Opera Wrocławska na kanwie jej barwnego życia przygotowała spektakl baletowy.
Premierowy spektakl baletowy 7 czerwca Frida to będzie, jak zapowiadają twórcy, nie tylko artystyczne wydarzenie sezonu, ale też poruszająca opowieść o bólu i pięknie, sile kobiecej ekspresji i sztuce, która staje się aktem przetrwania.
Za choreografię i libretto odpowiada Annabelle Lopez Ochoa - uznana na świecie twórczyni. "To nie klasyczna biografia, ale portret Fridy malowany tańcem. Jej duch, jej kolory, jej odwaga - to wszystko chcemy przekazać poprzez ciało, gest i ruch. Frida nie była surrealistką. Malowała swoje życie - dlatego my, odwracając ten proces, ożywiamy jej obrazy na scenie", mówi.
Muzyka Petera Salema - kompozytora znanego z niezwykłej wrażliwości narracyjnej - płynie razem z ruchem. "Chciałem, by dźwięki odzwierciedlały świat Fridy - intensywny, kolorowy, ale też pełen bólu. Tam, gdzie życie traciło kolor, muzyka staje się monochromatyczna. A kiedy Frida sięga po pędzel - znów wraca barwa - zdradza Salem. W jego partyturze pobrzmiewają brzmienia marimby, gitary, harfy, a także pieśni przyjaciółki Fridy - Chaveli Vargas", mówi.
Spektakl to efekt międzynarodowej współpracy - scenografia i kostiumy Dieuweke Van Reij czerpią z meksykańskiej symboliki i intensywnej palety malarstwa Fridy, a światła Christophera Asha kreują przestrzeń balansującą między snem a jawą. Na scenie zobaczymy cały zespół baletowy Opery Wrocławskiej, prowadzony muzycznie przez Rafała Karczmarczyka.

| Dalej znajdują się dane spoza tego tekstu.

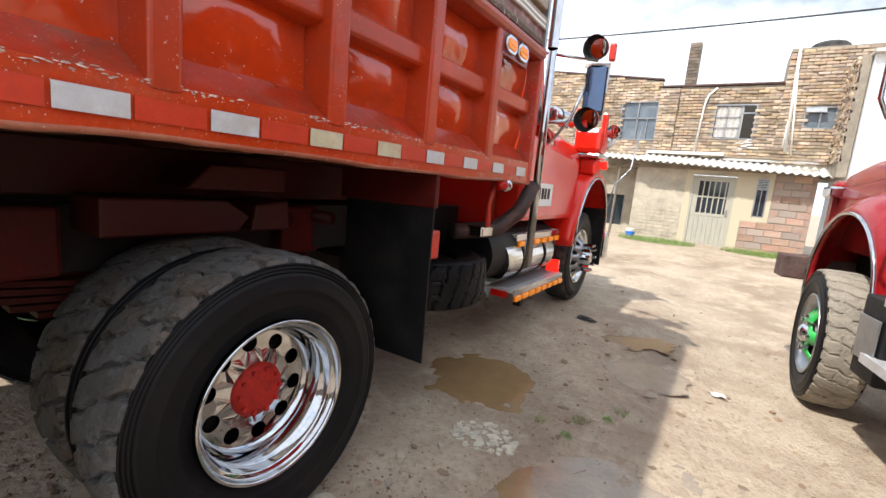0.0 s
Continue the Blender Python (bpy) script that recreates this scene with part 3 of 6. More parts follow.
def add_tyre(wheel, key, R, W, rim, lugs, depth, skew, tread_mat, side_mat, m=None):
    t, s = tyre_meshes(key, R, W, rim, lugs, depth, skew)
    ty = part("tyre", s, side_mat, wheel, "black rubber tyre with ribbed side wall", smooth=True, m=m)
    part("tread", t, tread_mat, ty, "worn dusty lugged tread", smooth=False)
    return ty


# ---- the red dump truck ----
truck = thing("dump_truck", "red dump truck with tall ribbed body parked on the yard", "truck")
AX_R, AX_F = 0.968, 5.1

# body side: sheet, ribs, rails
RIBS = (0.045, 0.595, 1.165, 1.745, 2.345)
g = Geo()
rows = []
for i in range(241):
    y = -0.43 + 3.37 * i / 240
    row = []
    for k in range(57):
        z = 1.66 + 0.64 * k / 56
        cell = min((abs(y - r) for r in RIBS))
        x = -0.112 - 0.012 * noise.noise(Vector((y * 2.3, z * 3.1, 4))) + 0.023 * ss(0.02, 0.22, cell) * math.sin(math.pi * (z - 1.66) / 0.34) ** 2 + 0.006 * noise.noise(Vector((y * 6, z * 7, 9))) + 0.0016 * noise.noise(Vector((y * 19, z * 17, 3)))
        row.append((x, y, z))
    rows.append(row)
g.sheet(rows)
part("side_panel", g, "red", truck, "glossy dented red sheet steel side", smooth=True)
for y in RIBS:
    g = Geo()
    g.prism([(-0.12, y - 0.058), (0.0, y - 0.042), (0.004, y - 0.030), (0.004, y + 0.030), (0.0, y + 0.042), (-0.12, y + 0.058)], 2, 1.572, 2.30)
    part("rib", g, "red_rib", truck, bevel=0.006)
ends = [-0.42] + list(RIBS) + [2.95]
for a, b in zip(ends[:-1], ends[1:]):
    g = Geo()
    g.prism([(-0.12, 1.905), (-0.045, 1.92), (-0.035, 1.93), (-0.035, 2.0), (-0.045, 2.01), (-0.12, 2.02)], 1, a + 0.03, b - 0.03)
    part("mid_rail", g, "red_rib", truck, bevel=0.005)
g = Geo()
g.prism([(-0.12, 1.69), (-0.004, 1.585), (-0.004, 1.56), (-0.12, 1.60)], 1, -0.42, 2.98)
part("ledge", g, "red_ledge", truck, "dusty scuffed red sloping ledge", bevel=0.003)
rc = random.Random(8)
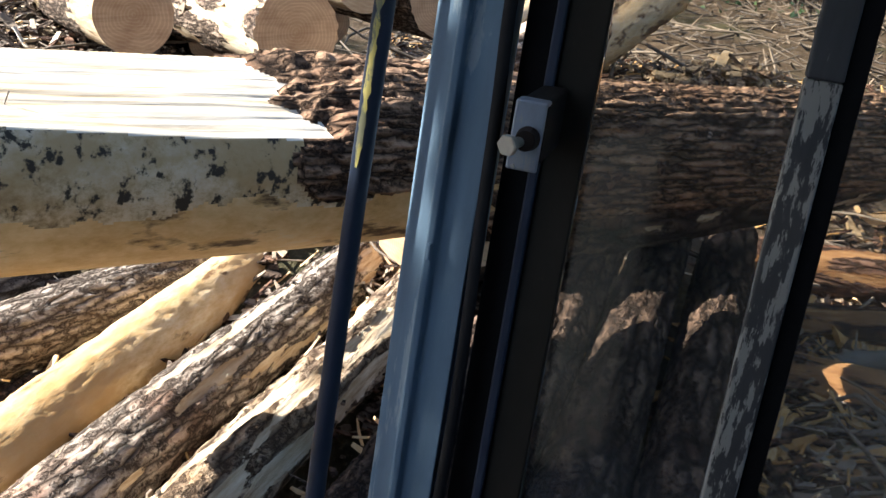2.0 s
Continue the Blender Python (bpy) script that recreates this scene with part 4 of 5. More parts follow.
# ---- the logs on the far side, seen through the windscreen ----
G4 = "logs on the cleared ground"
log("butt_log", (4.69, 5.98, 0.80), (6.7, 9.7, 0.78), 0.40, 0.33, "thick log with an orange-red sawn butt and ragged bark", BARK_RED, ORANGE, END_RED, 0.16, 1.5, 0.02, 72, 0.05, seed=91, group=G4)
for p0, p1, r, bk, pl, en, w in (
    ((1.2, 5.5, 0.52), (3.9, 5.42, 0.44), 0.15, BARK_RED, 0.3, END_RED, "dark log with orange patches where bark is gone"),
    ((3.7, 5.45, 0.46), (6.6, 5.15, 0.43), 0.15, BARK_LONG, 0.06, END_TAN, "long dark log beside a grey branch"),
    ((2.6, 4.5, 0.42), (4.8, 3.9, 0.42), 0.14, BARK_RED, 0.2, END_RED, "reddish log with splintered bark"),
    ((0.95, 4.2, 0.46), (3.6, 3.62, 0.42), 0.17, BARK_RED, 0.42, END_RED, "brown-red log with torn orange bark close to the cab"),
    ((1.45, 4.75, 0.5), (3.2, 5.02, 0.42), 0.105, BARK_RED, 0.4, END_RED, "broken log with orange torn wood"),
    ((4.63, 6.77, 0.80), (5.5, 8.6, 0.62), 0.205, BARK_RED, 0.15, END_RED, "log with a golden sawn end"),
    ((4.98, 7.5, 0.45), (5.6, 8.9, 0.45), 0.12, BARK_LONG, 0.1, END_RED, "small log with an orange end"),
    ((4.0, 7.2, 0.50), (4.6, 8.6, 0.45), 0.12, BARK_LONG, 0.1, END_RED, "small dark log with an orange end"),
    ((4.35, 7.4, 0.74), (5.0, 8.9, 0.66), 0.09, BARK_LONG, 0.1, END_PALE, "thin log with a pale end on top of others"),
    ((4.5, 7.0, 0.42), (5.1, 8.4, 0.42), 0.10, BARK_LONG, 0.1, END_TAN, "thin log with a brown end"),
    ((2.2, 5.9, 0.38), (4.6, 6.15, 0.36), 0.09, BARK, 0.5, END_TAN, "half-peeled log among chips"),
):
    log("log", p0, p1, r, r * 0.9, w, bk, ORANGE if pl > 0.15 else INNER, en, pl, 2.0, 0.012, 40, 0.03, bend=0.03, seed=100 + p0[0] * 7, group=G4)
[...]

"Jestem głęboko poruszona pracą, jaką wykonali nasi artyści - od tancerzy, przez orkiestrę, aż po technikę i niezwykle utalentowaną pracownię krawiecką. Kostiumy w tym spektaklu to osobna warstwa narracji - każdy haft, każda tkanina mówi językiem Fridy" - podkreśla Agnieszka Franków-Żelazny, dyrektor Opery Wrocławskiej. "To balet, który wymaga nie tylko wirtuozerii, ale i wielkiej odwagi emocjonalnej. I właśnie taką Fridę chcemy pokazać - nie tyle postać z pomnika, co kobietę z krwi, kości i ognia."
Przed spektaklem 7 czerwca, o godz. 18:00, odbędzie się specjalna prelekcja przybliżająca życie Fridy Kahlo, symbolikę jej twórczości i drogę artystyczną baletu. Udział w spotkaniu możliwy jest wyłącznie dla osób posiadających bilety na spektakl premierowy.
Balet Frida - poruszający, kolorowy i bezkompromisowy - to nie tylko wyraz uznania dla artystki, ale i zaproszenie do głębokiego, emocjonalnego przeżycia.